Asked if the church’s problems stem from it becoming too large — it boasts locations in 28 countries and 150,000 weekly global visitors — Houston explained, “I'm not sure a church can be too big. I just think we have to grow into ourselves.”
Another controversy for Hillsong has been its alleged treatment of LGBTQ people as a conservative, evangelical church. Some gay members have said they had difficult experiences in the church and felt suicidal.
“I want us to get better a the way we communicate and embrace and work with people who are gay,” Houston said. “I don't have any personal bias at all against gay or lesbian people. But unfortunately, as a pastor, you don't represent what you think. You represent what the Bible says. And so at this point, we're still a conservative one on the subject of active gay relationship, et cetera.
"But it's a journey," he said. "Everyone's welcome. Many, many people who are gay come to Hillsong Church.”
He added that the struggles of church members over its recent controversies “keep me awake at night."
"I think larger churches everywhere are needing to scramble to put the things in place for a 21st century mindset that enable us to be stronger," he said.
“But Savannah, I look you in the eye and tell you I genuinely believe in my heart Hillsong is a good church,” he said.

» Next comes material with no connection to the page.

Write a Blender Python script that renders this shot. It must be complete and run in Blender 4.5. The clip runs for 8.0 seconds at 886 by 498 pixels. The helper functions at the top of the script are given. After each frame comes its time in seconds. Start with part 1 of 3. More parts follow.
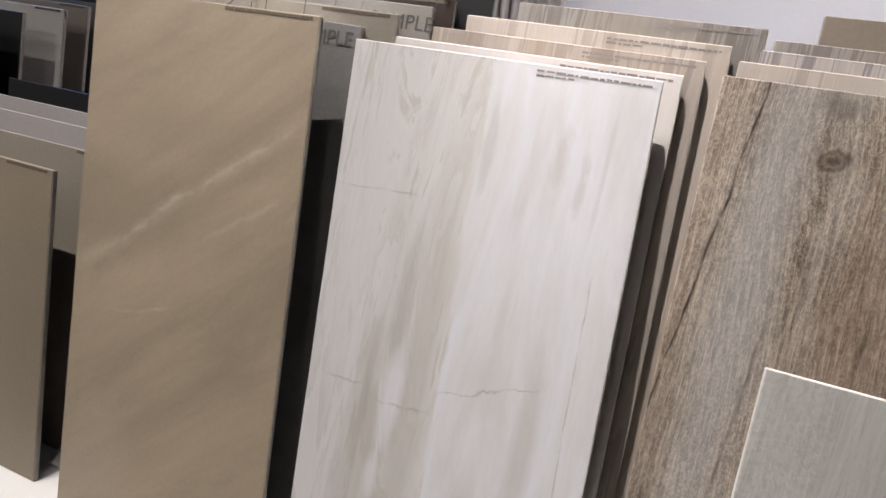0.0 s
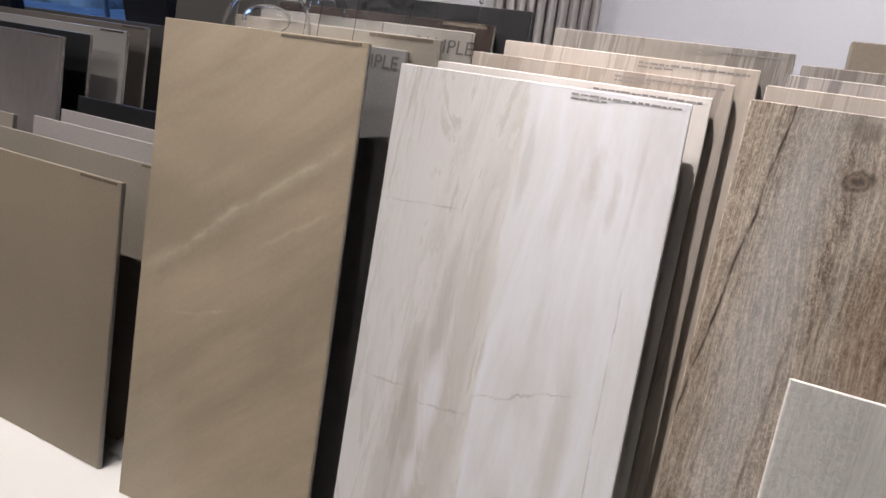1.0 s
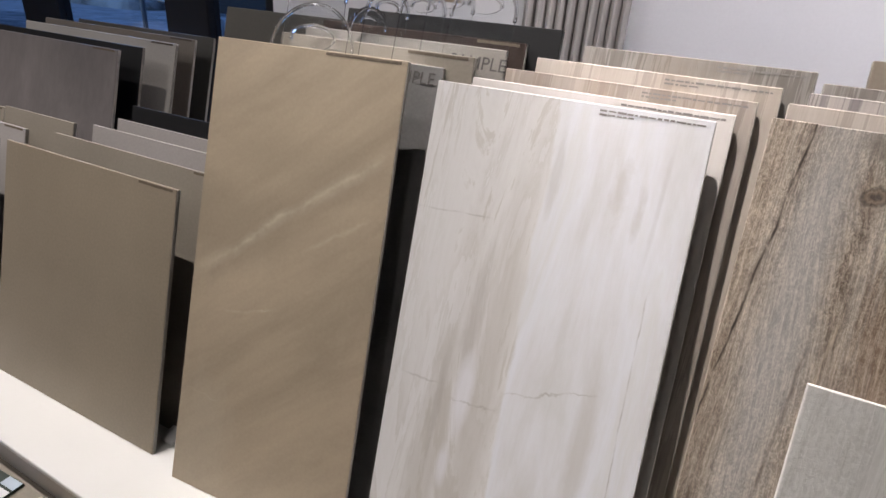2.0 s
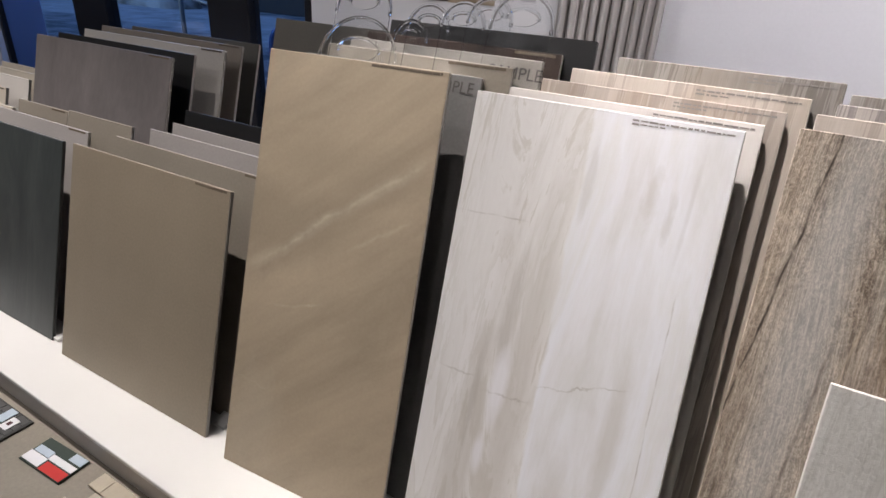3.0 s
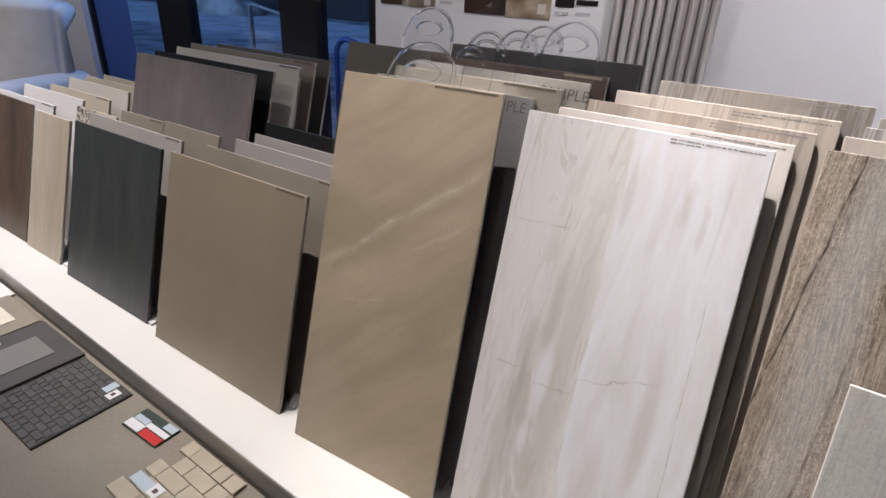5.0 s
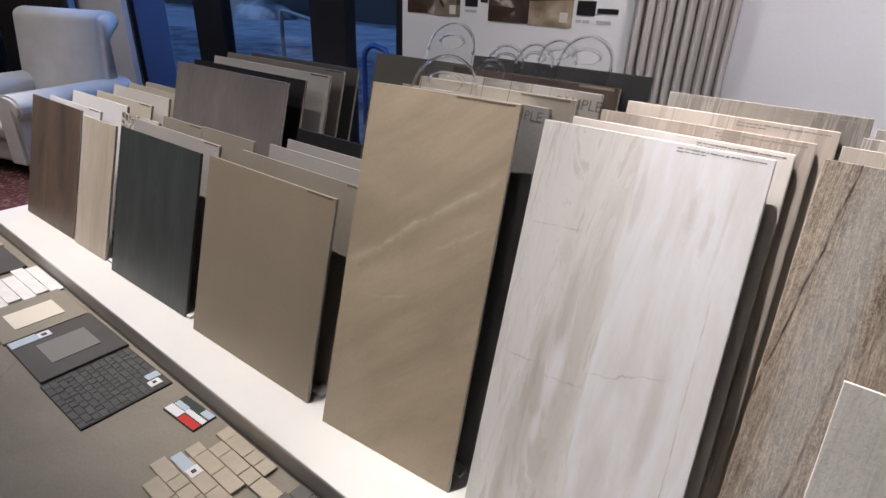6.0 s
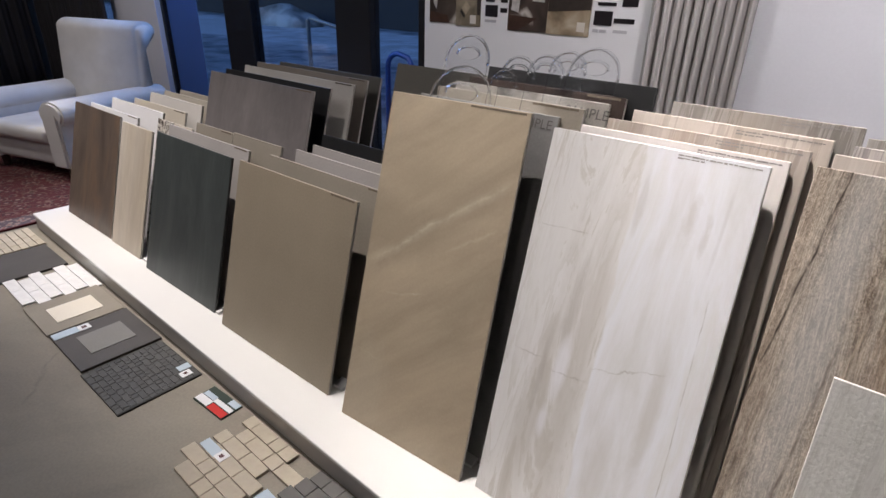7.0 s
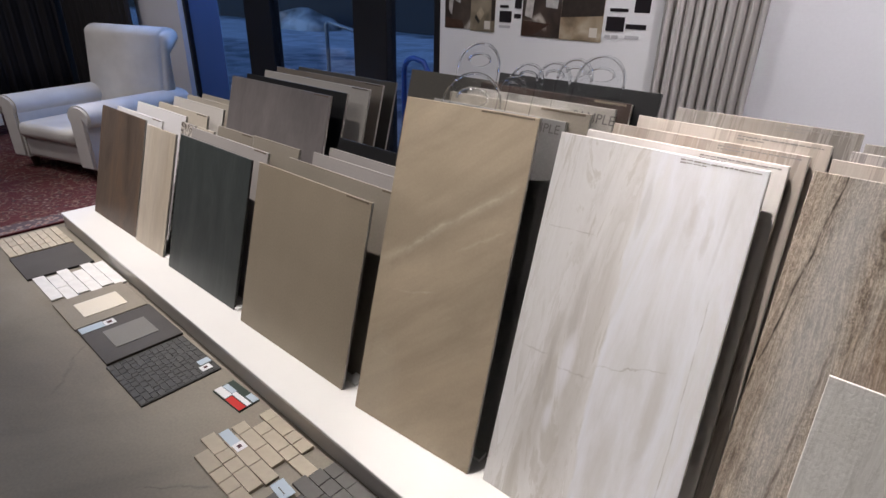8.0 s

Days after Lentz’s firing in early November, Houston announced that Hillsong was launching a probe into its New York City and other East Coast locations.
"We need a solid foundation for a fresh start and new beginning. The best is yet to come," Houston tweeted.
The organization revealed in a follow-up statement to TODAY at the time that the investigation was prompted, at least in part, by "a number of people (sharing) their experiences and concerns."
When Lentz was fired, Houston explained in a statement that the decision "was not taken lightly and was done in the best interests of everyone, including Pastor Carl."
"This action has been taken following ongoing discussions in relation to leadership issues and breaches of trust, plus a recent revelation of moral failures," he added.
Later the same day, Lentz made his own statement on Instagram, writing, in part, "Our time at Hillsong NYC has come to an end. This is a hard ending to what has been the most amazing, impacting and special chapter of our lives. Leading this church has been an honor in every sense of the word and it is impossible to articulate how much we have loved and will always love the amazing people in this church."
"I was unfaithful in my marriage, the most important relationship in my life and held accountable for that," he continued. "This failure is on me, and me alone and I take full responsibility for my actions."
Controversies within Hillsong are not the only ones Houston is currently facing. He’s also under investigation relating to a report released by a royal commission in Australia in 2015, which said he failed to refer child sex abuse by his father, another prominent pastor, to authorities. After the report was released, Hillsong said Houston acted appropriately and legally.